Love relates to the other person as he or she really is, weaknesses included. But true love, in contrast with the brief infatuation of the moment, has to do with truth and thus relates to the truth of the other person, a truth that may well be undeveloped, concealed, or disfigured. Of course, love always includes an inexhaustible willingness to forgive; yet forgiveness presupposes the recognition of sin for what it is: sin.
Forgiveness means healing, while approval of evil would mean destruction, really an acceptance of the sickness and therefore of something that would explicitly not be good for the other. This becomes immediately clear if we consider the case of a drug addict who has become the prisoner of his vice. True love will not give in to the distorted craving of such a sick person, to his willingness to poison himself, but will rather work toward his true happiness: it will do anything to heal the loved one of his addiction, even should it hurt and even against the blinded determination of the addict.
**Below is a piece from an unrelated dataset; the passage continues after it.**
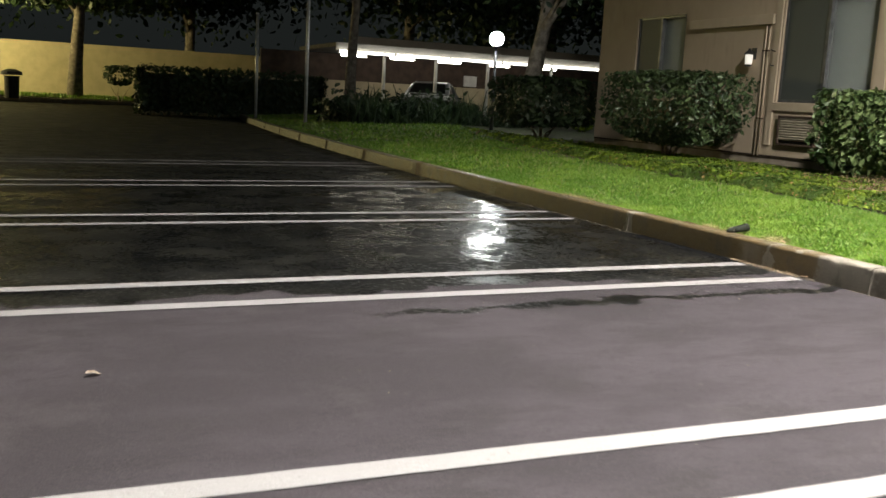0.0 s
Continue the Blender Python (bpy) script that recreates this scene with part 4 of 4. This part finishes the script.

Another example: in a totalitarian system one may have saved one’s own skin and perhaps also one’s position, but only at the price of having betrayed a friend, and having betrayed one’s conscience and soul. True love is ready, to understand but not to approve and not to declare as inconsequential what cannot be approved or considered inconsequential.
Forgiveness follows its inner path: forgiveness is healing and so requires a return to the truth. Whenever forgiveness does not include this return, it amounts to accepting the other’s self-destruction, it acts contrary to the truth and therefore also to love.